**DATA**
_ _ _ _ _

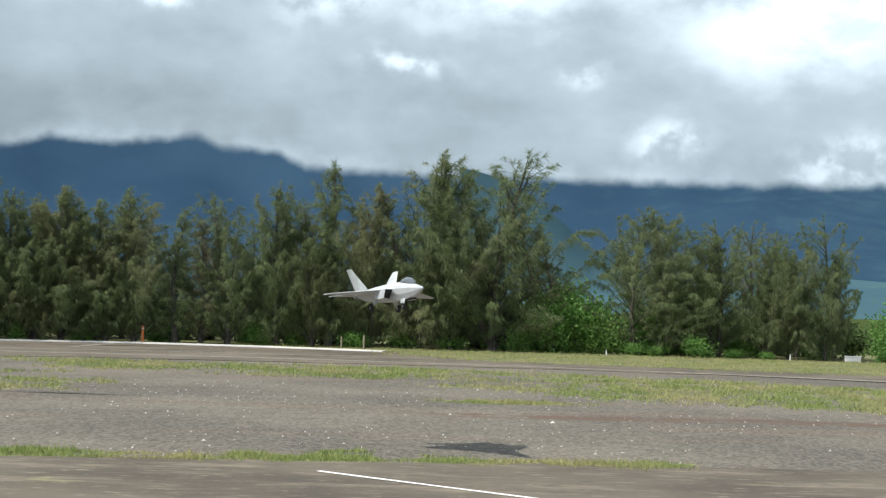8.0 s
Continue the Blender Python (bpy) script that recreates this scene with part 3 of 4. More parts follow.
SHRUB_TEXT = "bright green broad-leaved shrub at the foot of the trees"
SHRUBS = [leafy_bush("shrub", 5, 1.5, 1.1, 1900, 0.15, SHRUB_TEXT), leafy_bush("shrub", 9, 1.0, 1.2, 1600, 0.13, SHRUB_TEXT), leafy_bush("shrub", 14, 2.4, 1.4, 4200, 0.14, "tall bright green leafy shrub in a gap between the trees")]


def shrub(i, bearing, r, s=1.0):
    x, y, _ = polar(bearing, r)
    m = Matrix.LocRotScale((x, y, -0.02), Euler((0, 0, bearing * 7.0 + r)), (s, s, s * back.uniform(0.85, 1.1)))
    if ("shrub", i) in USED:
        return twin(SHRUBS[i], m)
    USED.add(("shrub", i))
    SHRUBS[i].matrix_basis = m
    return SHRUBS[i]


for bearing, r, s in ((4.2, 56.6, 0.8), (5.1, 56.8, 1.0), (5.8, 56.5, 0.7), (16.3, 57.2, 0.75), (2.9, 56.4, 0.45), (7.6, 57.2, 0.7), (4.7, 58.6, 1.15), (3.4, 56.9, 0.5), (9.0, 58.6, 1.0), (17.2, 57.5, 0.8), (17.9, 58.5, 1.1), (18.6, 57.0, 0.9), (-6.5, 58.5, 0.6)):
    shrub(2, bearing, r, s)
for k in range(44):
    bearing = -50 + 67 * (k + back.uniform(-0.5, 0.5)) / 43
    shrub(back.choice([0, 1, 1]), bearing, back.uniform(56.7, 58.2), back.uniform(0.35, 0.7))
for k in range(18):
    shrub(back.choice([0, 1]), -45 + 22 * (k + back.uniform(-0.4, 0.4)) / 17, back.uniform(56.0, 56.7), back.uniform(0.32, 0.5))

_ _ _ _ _

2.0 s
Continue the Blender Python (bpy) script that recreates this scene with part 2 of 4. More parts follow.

_ _ _ _ _

**WHAT YOU SHOULD DO**
Reproduce, exactly as written, the stretch of lines whose first line is the one with "3 of 4. More parts follow." and whose last line is the one with "return SHRUBS[i]".

**TASK RESPONSE**
Continue the Blender Python (bpy) script that recreates this scene with part 3 of 4. More parts follow.
SHRUB_TEXT = "bright green broad-leaved shrub at the foot of the trees"
SHRUBS = [leafy_bush("shrub", 5, 1.5, 1.1, 1900, 0.15, SHRUB_TEXT), leafy_bush("shrub", 9, 1.0, 1.2, 1600, 0.13, SHRUB_TEXT), leafy_bush("shrub", 14, 2.4, 1.4, 4200, 0.14, "tall bright green leafy shrub in a gap between the trees")]


def shrub(i, bearing, r, s=1.0):
    x, y, _ = polar(bearing, r)
    m = Matrix.LocRotScale((x, y, -0.02), Euler((0, 0, bearing * 7.0 + r)), (s, s, s * back.uniform(0.85, 1.1)))
    if ("shrub", i) in USED:
        return twin(SHRUBS[i], m)
    USED.add(("shrub", i))
    SHRUBS[i].matrix_basis = m
    return SHRUBS[i]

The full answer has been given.